Mark Thomas
[email protected]

Saturday, August 16, 1997
11:43:21 PM


A particular newspaper in Atlanta, Georgia is reporting that hooligans throughout the larger cities of the southern United States are attempting to assassinate volunteer fireman while they try to put out fires.

 

The blazes, virtually all determined to be arson, have destroyed dozens of already dilapidated manufacturing facilities and abandoned apartment complexes in the urban areas of West Atlanta. According to this newspaper, dozens of already condemned or wasted buildings have been razed. Similar reports come from Miami, Raleigh, and other southern towns too numerous to mention. Community groups, having failed to inspire the interest of the authorities, are pictured campaigning at the steps of the White House demanding action.

 

The firemen always survive the attacks, which typically involve low-powered BB guns and air pistols and, sometimes, large rocks. The snipers only perform their macabre dance while the firefighters do their work within the burning buildings, making each inferno a raging hell of flames and gunfire.

 

One firefighter described the scene: "It was hot, and I was running with the hose spraying water, and then there were bullets."

 

Stories in this publication appear to be photocopied articles taken from other newspapers. Paragraphs are out of order, and upside down. Sentences occasionally deteriorate into a faithless approximation of English. Words are missing, and throughout this newspaper stories end in mid-sentence, sometimes in mid-word. There are no by-lines; in fact, except for individuals such as George Bush and Jesse Jackson, none of the people mentioned in these pages seem to have names.

 

Nowhere in this organ is there any indication of who publishes it or why.
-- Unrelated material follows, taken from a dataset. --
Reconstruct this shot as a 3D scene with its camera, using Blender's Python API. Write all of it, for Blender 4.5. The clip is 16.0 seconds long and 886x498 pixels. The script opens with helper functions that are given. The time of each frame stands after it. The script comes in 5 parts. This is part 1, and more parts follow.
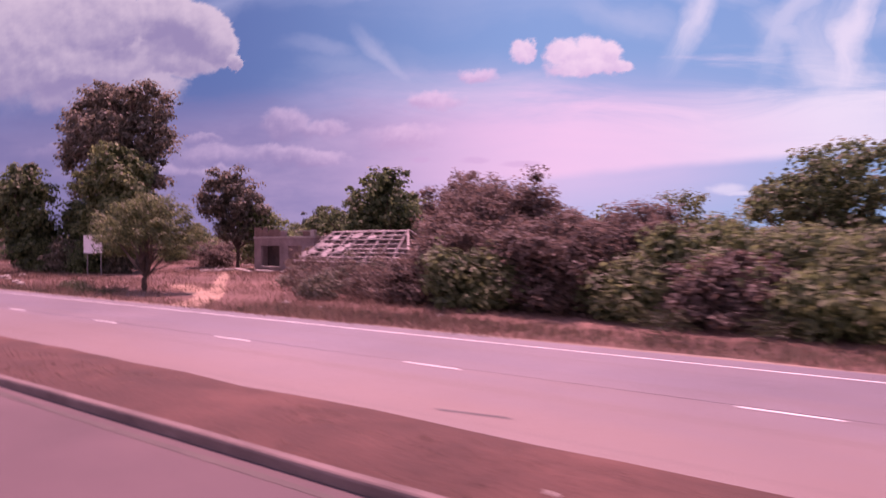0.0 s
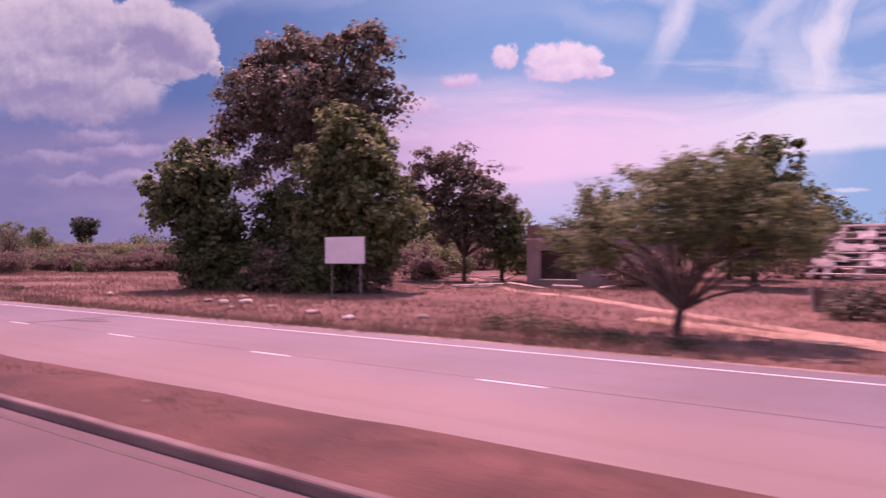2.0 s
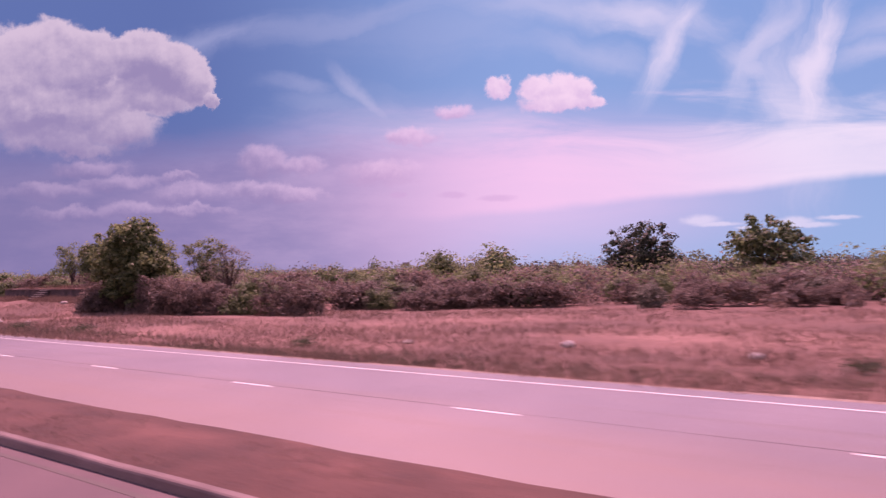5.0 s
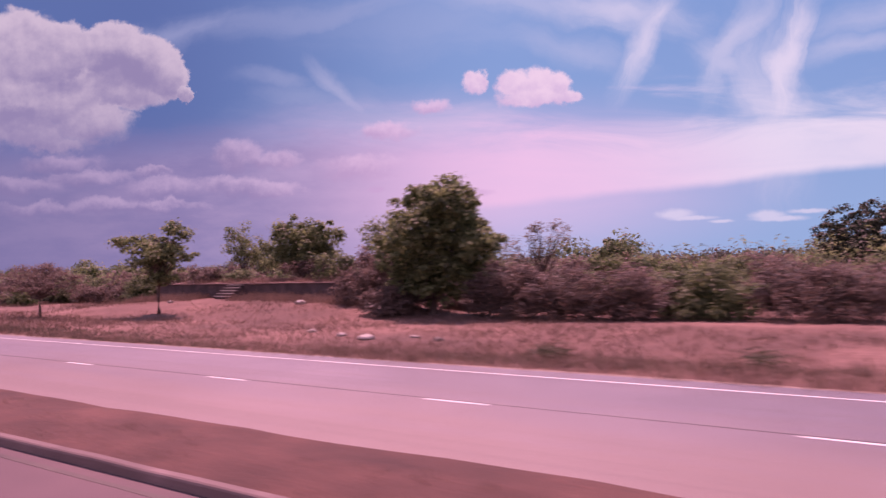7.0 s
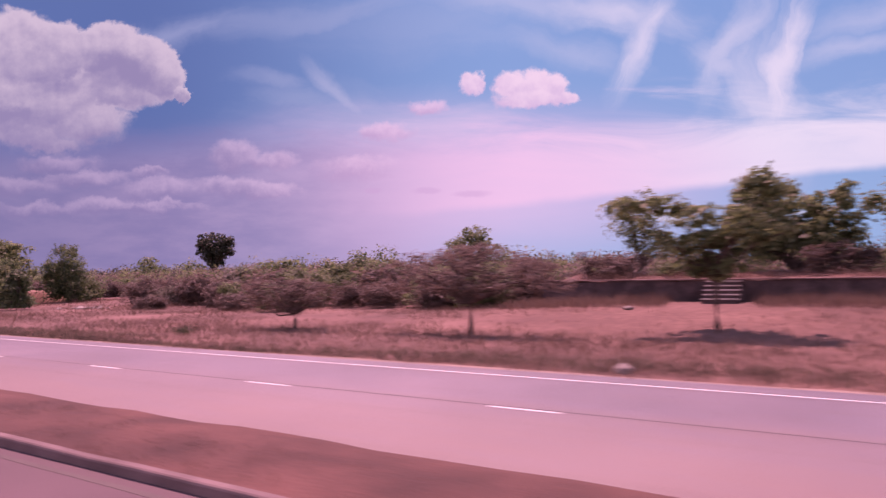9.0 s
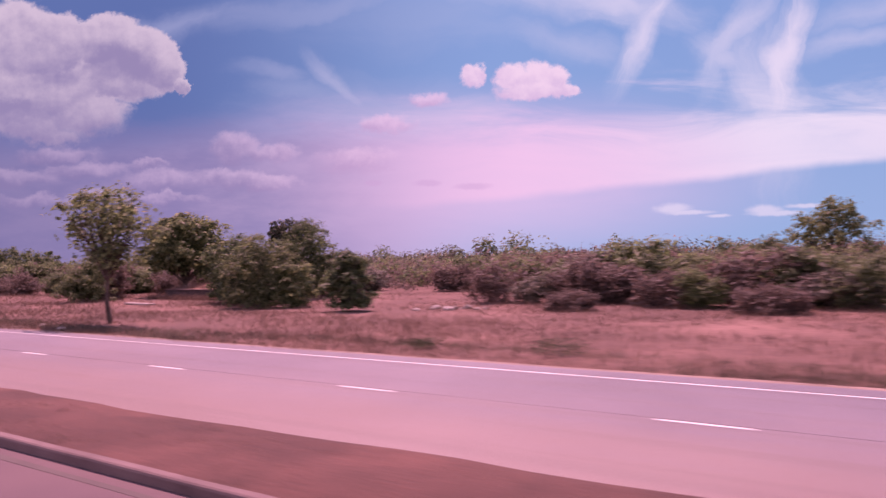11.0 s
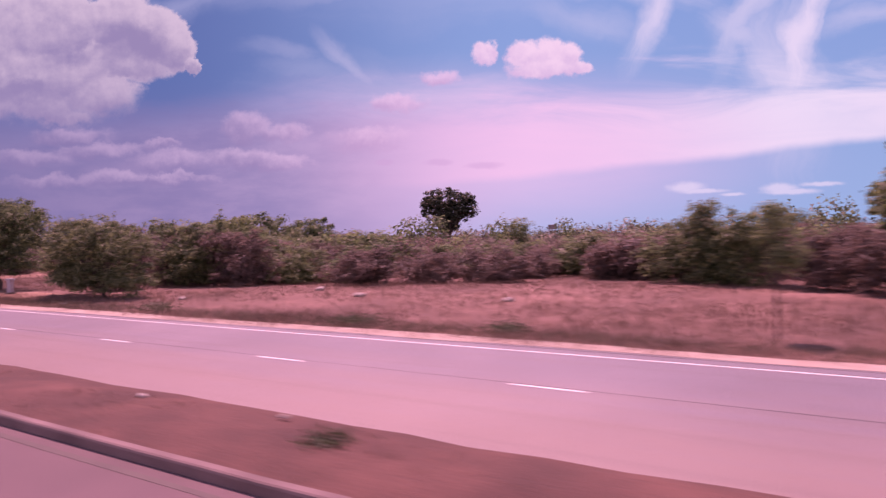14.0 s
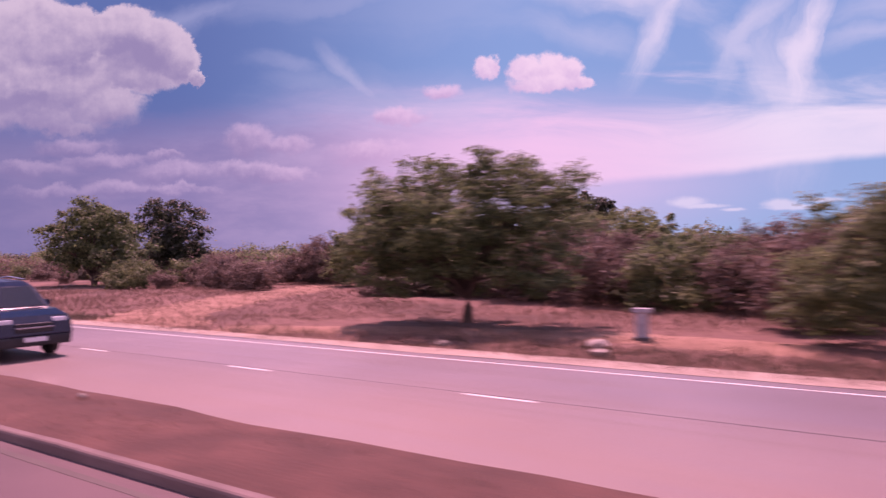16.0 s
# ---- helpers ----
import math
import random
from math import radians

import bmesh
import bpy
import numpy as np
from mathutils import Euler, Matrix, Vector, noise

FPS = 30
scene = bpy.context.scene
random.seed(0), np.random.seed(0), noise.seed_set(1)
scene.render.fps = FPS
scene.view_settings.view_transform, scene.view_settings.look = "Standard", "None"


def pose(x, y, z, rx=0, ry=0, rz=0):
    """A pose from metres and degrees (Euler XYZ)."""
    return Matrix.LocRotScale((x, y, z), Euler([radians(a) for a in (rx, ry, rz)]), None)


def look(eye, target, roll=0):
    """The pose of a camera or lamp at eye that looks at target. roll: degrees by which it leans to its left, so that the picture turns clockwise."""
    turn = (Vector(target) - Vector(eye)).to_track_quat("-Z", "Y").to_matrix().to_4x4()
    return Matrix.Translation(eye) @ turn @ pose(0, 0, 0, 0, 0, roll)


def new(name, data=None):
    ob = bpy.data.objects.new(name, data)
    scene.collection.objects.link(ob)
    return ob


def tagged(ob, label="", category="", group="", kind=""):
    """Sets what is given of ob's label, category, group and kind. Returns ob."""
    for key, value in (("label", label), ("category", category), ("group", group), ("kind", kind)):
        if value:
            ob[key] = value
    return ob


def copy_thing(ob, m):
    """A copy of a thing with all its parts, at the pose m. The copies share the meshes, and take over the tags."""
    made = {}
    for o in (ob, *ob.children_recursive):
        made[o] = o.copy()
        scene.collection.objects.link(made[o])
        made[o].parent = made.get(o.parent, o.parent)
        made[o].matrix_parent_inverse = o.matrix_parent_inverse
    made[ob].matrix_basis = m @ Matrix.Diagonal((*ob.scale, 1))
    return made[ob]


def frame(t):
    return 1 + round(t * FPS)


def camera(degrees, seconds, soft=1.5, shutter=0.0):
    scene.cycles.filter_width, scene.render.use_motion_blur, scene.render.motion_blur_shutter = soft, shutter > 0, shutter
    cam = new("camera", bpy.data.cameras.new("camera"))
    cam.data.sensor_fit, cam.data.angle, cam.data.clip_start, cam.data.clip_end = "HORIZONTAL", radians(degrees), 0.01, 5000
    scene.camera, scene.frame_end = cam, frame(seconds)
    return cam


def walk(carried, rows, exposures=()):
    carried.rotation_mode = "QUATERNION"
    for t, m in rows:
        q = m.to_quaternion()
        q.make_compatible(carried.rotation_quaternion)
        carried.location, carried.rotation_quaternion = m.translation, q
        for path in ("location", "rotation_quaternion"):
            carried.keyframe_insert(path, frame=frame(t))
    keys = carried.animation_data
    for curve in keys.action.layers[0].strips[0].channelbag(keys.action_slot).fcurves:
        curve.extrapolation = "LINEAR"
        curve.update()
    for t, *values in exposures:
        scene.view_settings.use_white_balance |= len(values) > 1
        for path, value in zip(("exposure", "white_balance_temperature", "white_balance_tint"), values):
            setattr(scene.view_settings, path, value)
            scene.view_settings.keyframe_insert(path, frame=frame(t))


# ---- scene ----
# ---- camera ----
cam = camera(66.7, 16.0, soft=1.35, shutter=0.42)
PATH = (
    (0.0, pose(-0.00, -0.11, 2.60, 89.21, 0.26, 36.43)),
    (0.1, pose(-1.42, -0.09, 2.60, 89.74, 1.30, 36.09)),
    (0.2, pose(-2.85, -0.07, 2.60, 90.07, 2.50, 36.07)),
    (0.3, pose(-4.27, -0.06, 2.60, 90.65, 3.80, 35.28)),
    (0.4, pose(-5.70, -0.04, 2.60, 91.28, 5.10, 34.05)),
    (0.5, pose(-7.12, -0.02, 2.60, 90.92, 5.48, 32.22)),
    (0.6, pose(-8.56, -0.00, 2.60, 90.59, 5.60, 32.09)),
    (0.7, pose(-10.00, 0.02, 2.60, 90.84, 5.50, 31.84)),
    (0.8, pose(-11.43, 0.03, 2.60, 90.54, 4.90, 33.37)),
    (0.9, pose(-12.87, 0.05, 2.60, 90.76, 3.80, 34.38)),
    (1.0, pose(-14.31, 0.07, 2.60, 90.78, 2.29, 34.59)),
    (1.5, pose(-21.57, 0.02, 2.60, 90.05, 0.77, 35.96)),
    (2.0, pose(-28.92, -0.03, 2.60, 89.62, 0.72, 35.03)),
    (2.5, pose(-36.36, 0.02, 2.60, 90.96, 1.87, 35.17)),
    (3.0, pose(-43.89, 0.06, 2.60, 90.91, 2.16, 35.15)),
    (3.5, pose(-51.53, 0.06, 2.60, 91.35, 1.98, 34.47)),
    (4.0, pose(-59.27, 0.05, 2.60, 91.68, 1.39, 34.84)),
    (6.5, pose(-99.64, -0.19, 2.60, 92.45, 0.90, 33.41)),
    (7.0, pose(-108.05, -0.24, 2.60, 91.62, 1.42, 32.74)),
    (7.5, pose(-116.58, -0.29, 2.60, 91.84, 1.12, 32.96)),
    (8.0, pose(-125.23, -0.33, 2.60, 91.91, 1.10, 32.70)),
    (8.5, pose(-133.99, -0.31, 2.60, 91.69, 1.25, 31.98)),
    (9.0, pose(-142.86, -0.29, 2.60, 91.71, 1.34, 32.47)),
    (11.5, pose(-188.71, 0.05, 2.60, 91.02, 1.25, 32.50)),
    (11.9, pose(-196.26, 0.11, 2.60, 91.16, 1.60, 32.80)),
    (11.9667, pose(-197.52, 0.12, 2.60, 91.20, 2.00, 32.62)),
    (12.0, pose(-198.15, 0.12, 2.60, 91.22, 2.17, 31.85)),
    (12.0333, pose(-198.78, 0.12, 2.60, 91.22, 2.10, 31.15)),
    (12.1, pose(-200.05, 0.13, 2.60, 91.10, 1.70, 32.90)),
    (12.5, pose(-207.66, 0.18, 2.60, 90.84, 1.29, 32.77)),
    (13.0, pose(-217.24, 0.19, 2.60, 91.06, 0.92, 33.19)),
    (13.5, pose(-226.88, 0.20, 2.60, 89.47, 1.43, 33.19)),
    (14.0, pose(-236.56, 0.18, 2.60, 89.35, 1.34, 33.49)),
    (14.5, pose(-246.29, 0.16, 2.60, 89.17, 0.19, 33.59)),
    (15.0, pose(-256.05, 0.20, 2.60, 89.31, 0.64, 32.89)),
    (15.5, pose(-265.82, 0.24, 2.60, 89.98, 1.16, 32.92)),
    (16.0, pose(-275.60, 0.27, 2.60, 90.46, 0.92, 33.56)),
)
KELVIN, TINT, STOPS = 8200, 116, 0.5
walk(cam, PATH, exposures=((0.0, STOPS + 0.03, KELVIN, TINT), (2.5, STOPS + 0.03, KELVIN, TINT), (3.1, STOPS + 0.10, KELVIN, TINT), (3.6, STOPS + 0.24, KELVIN, TINT), (4.1, STOPS + 0.28, KELVIN, TINT), (5.4, STOPS - 0.04, KELVIN, TINT), (7.5, STOPS - 0.06, KELVIN, TINT), (9.0, STOPS, KELVIN, TINT), (12.5, STOPS, KELVIN, TINT), (14.5, STOPS, KELVIN, TINT + 7), (16.0, STOPS, KELVIN, TINT + 4)))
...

The articles reporting the fires contain no factual information. None of the burned buildings have an address or location. No dates are given for any of these events.

 

Photographs claiming to show firefighters dodging bullets as they run from burning buildings are obviously doctored with techniques no more sophisticated than scissors and paste.

 

Throughout the rest of the paper are photographs of purported meetings between Ronald Reagan and obscure (perhaps fictitious?) community activists representing unnamed causes in unnamed cities.

 

They are confusing, high-strung, apocryphal articles about everything and nothing. They are about outrage and lies. They are about fear, but fear of nothing. The advertisements are filled with blatant nonsense and horrendous grammatical and spelling errors, and they appear to be advertising companies and organizations that do not exist.

 

 

In Florida, State Road 27 will take you to Miami. North through migrant villages, past a place called Yeehaw Junction, and beside a long grassy alley near the Everglades seemingly held together by 100 miles of truly awesome metal towers.

 

I don't know what those towers do, or who is serviced by the cables suspended between them, but driving beside them made me want to stand straight and high like them and join the vacuous march through whatever desolate services they provided.

 

 

 

 

During the summer of 1987, I was driving my car on Route 27 north toward Miami.

 

Somewhere in between two apparently unnamed cities I complained that the car in front of us was moving very slowly. 35 mph, to be exact, in a 50 mph zone.

 

The car was a vast station wagon, blue and decrepit, its ass hanging low to the road, almost grazing it at times.

 

I attempted to pass, lurching far into the opposite lane, but oncoming traffic from the other direction forced me back behind the station wagon.

 

Moving out of the lane, I could see into the car more clearly. It was completely filled with people. I counted 10 heads, each one facing directly forward, not one of them moving and no one appearing to speak.

 

At last, the highway opened to 4-lanes. I moved into the left lane and confidently prepared to pass.

 

But then the driver of the station wagon did something strange. With a yellow bandana in his left hand he stuck his arm out the window, flailing it madly and with such energy that I hit the brakes, not having the tiniest idea why his signal should translate into anything.

 

But his gesture was so pronounced, and so demonstrative that it seemed I had to honor and respond to him in some manner. The stupidity and impotence I felt by pulling back behind the blue station wagon are, in fact, the basis of a lesson I have always remembered learning out on Florida Route 27.

 

I moved back behind the station wagon, resuming our 35 m.p.h. pace. Moments later, a yellow car zoomed up behind me and began to pass. The same thing happened: The driver of the station wagon hurriedly stuck his arm out the window and waved the yellow bandana up and down and around in circles.

 

And the yellow car spiked its brakes, skidded the tires a bit, and for some reason chose not to pass the blue station wagon. Instead the driver filed in behind me, and I presume we both watched in amazement as a large 18-wheel truck roared up and attempted to pass the dingy little station wagon. Out came the bandana, down went the brakes, slow drove the monster truck, and further grew the line of cars led by the mysterious blue station wagon.

 

None of the passengers in the blue car ever moved. None of them turned to look at us or to clearly indicate that there was some reason that we should not pass.

 

Instead, several minutes of slow driving passed and eventually the silent car which so commanded our attention turned off the highway onto a different road, leaving me feeling we had just experienced a most puzzling expression of desperation.